Thursday, July 20, 2006

Truth

"The search for truth...it's not for the faint of heart." -- Det. Robert Goren, Law and Order: CI

Truth is a major preoccupation of mine. I want to know what's at the heart of everything. I always try to figure out what makes people do the things they do. Maybe that's why shows like CI appeal to me so much.

The search for truth is probably what drives most writers. Some of us are looking for truth in the outside world. Some of us are obsessed with digging the truth from the deep wells and hidden spaces inside ourselves. I think both are equally dangerous. Sometimes the truths are things with which I find it hard to live once they've been uncovered. I find that people weren't who I thought they were. I find that I have spaces of darkness inside.

Those truths take on a life of their own. They shuffle their feet and leave fingerprints on the windows. They perch on the bookshelves and trail dirt on the clean floors. There's a lingering smell of them like the rancid odor of spoiled milk that floats in at odd moments once these uncomfortable truths have been unearthed. They slide across happy moments like a sudden stormcloud across the sun when you're not expecting them.

There's a line in Keats's "Ode on a Grecian Urn" that says, "'Beauty is truth, truth beauty,' —that is all
Ye know on earth, and all ye need to know." I have always believed it to be true, at least in the aspect that truth is beautiful, and that nothing can really be beautiful that is artificial. However, lately, a question has been warring with this old axiom. How can I reconcile the shambling ugliness of some of the truths that emerge with Keats's declaration of beauty?
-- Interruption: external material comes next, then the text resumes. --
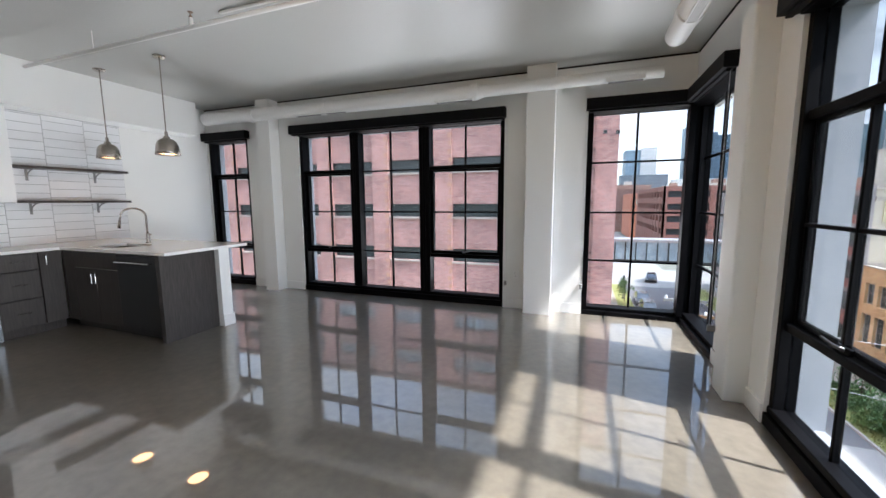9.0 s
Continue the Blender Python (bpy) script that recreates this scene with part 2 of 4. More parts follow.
def rounded(bm, offset=0.003, segments=2):
    bmesh.ops.bevel(bm, geom=list(bm.edges), offset=offset, segments=segments, profile=0.7, affect="EDGES", clamp_overlap=True)
    return bm


def tube(bm, points, radius, sides=12, closed=False):
    """A round bar along points; radius may be one number or one for each point."""
    pts = [Vector(p) for p in points]
    rs = radius if isinstance(radius, (list, tuple)) else [radius] * len(pts)
    rings = []
    up = Vector((0.03, 0.05, 1))
    for i, p in enumerate(pts):
        d = (pts[min(i + 1, len(pts) - 1)] - pts[max(i - 1, 0)]).normalized()
        a = d.cross(up if abs(d.z) < 0.95 else Vector((1, 0.05, 0))).normalized()
        b = d.cross(a).normalized()
        rings.append([bm.verts.new(p + rs[i] * (math.cos(t) * a + math.sin(t) * b)) for t in (2 * math.pi * k / sides for k in range(sides))])
    for r0, r1 in zip(rings, rings[1:]):
        for k in range(sides):
            bm.faces.new((r0[k], r0[(k + 1) % sides], r1[(k + 1) % sides], r1[k]))
    bm.faces.new(rings[0][::-1])
    bm.faces.new(rings[-1])
    return bm


def lathe(bm, profile, centre=(0, 0, 0), sides=28):
    """A turned shape: profile of (radius, height), about the z axis at centre."""
    cx, cy, cz = centre
    rings = [[bm.verts.new((cx + r * math.cos(2 * math.pi * k / sides), cy + r * math.sin(2 * math.pi * k / sides), cz + z)) for k in range(sides)]
             for r, z in profile]
    for r0, r1 in zip(rings, rings[1:]):
        for k in range(sides):
            bm.faces.new((r0[k], r0[(k + 1) % sides], r1[(k + 1) % sides], r1[k]))
    return bm


def part(name, bm, mat, parent=None, label="", smooth=False, shadow=True):
    bmesh.ops.recalc_face_normals(bm, faces=list(bm.faces))
    me = bpy.data.meshes.new(name)
    bm.to_mesh(me)
    bm.free()
    me.materials.append(mat)
    if smooth:
        for p in me.polygons:
            p.use_smooth = True
    ob = new(name, me)
    if parent:
        ob.parent = parent
        ob.matrix_parent_inverse = parent.matrix_world.inverted() if parent.type == "EMPTY" else Matrix()
        if parent.type != "EMPTY":
            ob.matrix_parent_inverse = Matrix()
    if label:
        ob["label"] = label
    ob.visible_shadow = shadow
    return ob


def again(name, me, m, parent):
    """One more piece on shared mesh data."""
    ob = new(name, me)
    ob.parent = parent
    ob.matrix_basis = m
    return ob


def thing(name, label, category, group="", kind=""):
    ob = new(name)
    ob.empty_display_size = 0.05
    return tagged(ob, label, category, group, kind)


def structure(name, bm, mat, label, category):
    return tagged(part(name, bm, mat), label, category, kind="structure")


# ---- the room ----
CZ = 2.95
XW, XE, YN, YS = -4.53, 2.65, 5.75, -3.2
WT = 0.3
Z0 = 2.42


def wall_with_holes(name, along, face, out, a0, a1, holes, z1=CZ + 0.25, label="white painted plaster wall"):
    """A wall that runs along x or y, its inner face at 'face', with openings (from, to, bottom, top)."""
    bm = bmesh.new()
    lo, hi = sorted((face, face + out))

    def piece(p0, p1, zz0, zz1):
        if p1 - p0 > 1e-4 and zz1 - zz0 > 1e-4:
            if along == "x":
                box(bm, p0, p1, lo, hi, zz0, zz1)
            else:
                box(bm, lo, hi, p0, p1, zz0, zz1)

    at = a0
    for h0, h1, b, t in sorted(holes):
        piece(at, h0, -0.3, z1)
        piece(h0, h1, -0.3, b)
        piece(h0, h1, t, z1)
        at = h1
    piece(at, a1, -0.3, z1)
    return structure(name, bm, WALL, label, "wall")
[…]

The only way I can resolve the paradox is that not all beauty is comforting. The glaciers of the frozen north are beautiful, majestic, pure, but I don't think anyone could ever label them as safe or tame. Arenal, in full eruption and framed against the velvet of black sky, stirs the soul with its powerful beauty, yet every time the earth moves with its rumbling, a primal shiver runs through the body and there's no doubt that there's no safety in its presence.

These dark truths come to me from the world in general sometimes, but more often, and more persistently, they come from my analysis of my own character. As I have often said, I'm really not a very nice person when you get right down to it. As long as I know that, as long as I am honest with myself right down to the bone, right down to the marrow, I can use that to keep myself in line. I can use that uncomfortable truth to force myself to do better, its sharp edges a blade to remove everything that I know should not stay. If I can use them to make myself stronger or better, then there is a beauty in that. If they can become tools for change or for increasing my understanding of the world around me, then there is a beauty in that, too.

It's a harder beauty. It's not the beauty of a summer meadow or a butterfly lighting on a dewy rose. It's the turbulent beauty of the sea before the storm, the austere beauty of shifting desert sand. While this kind of truth may bring me pain when it is revealed, if it can make me stronger, then it is worthy of pursuit.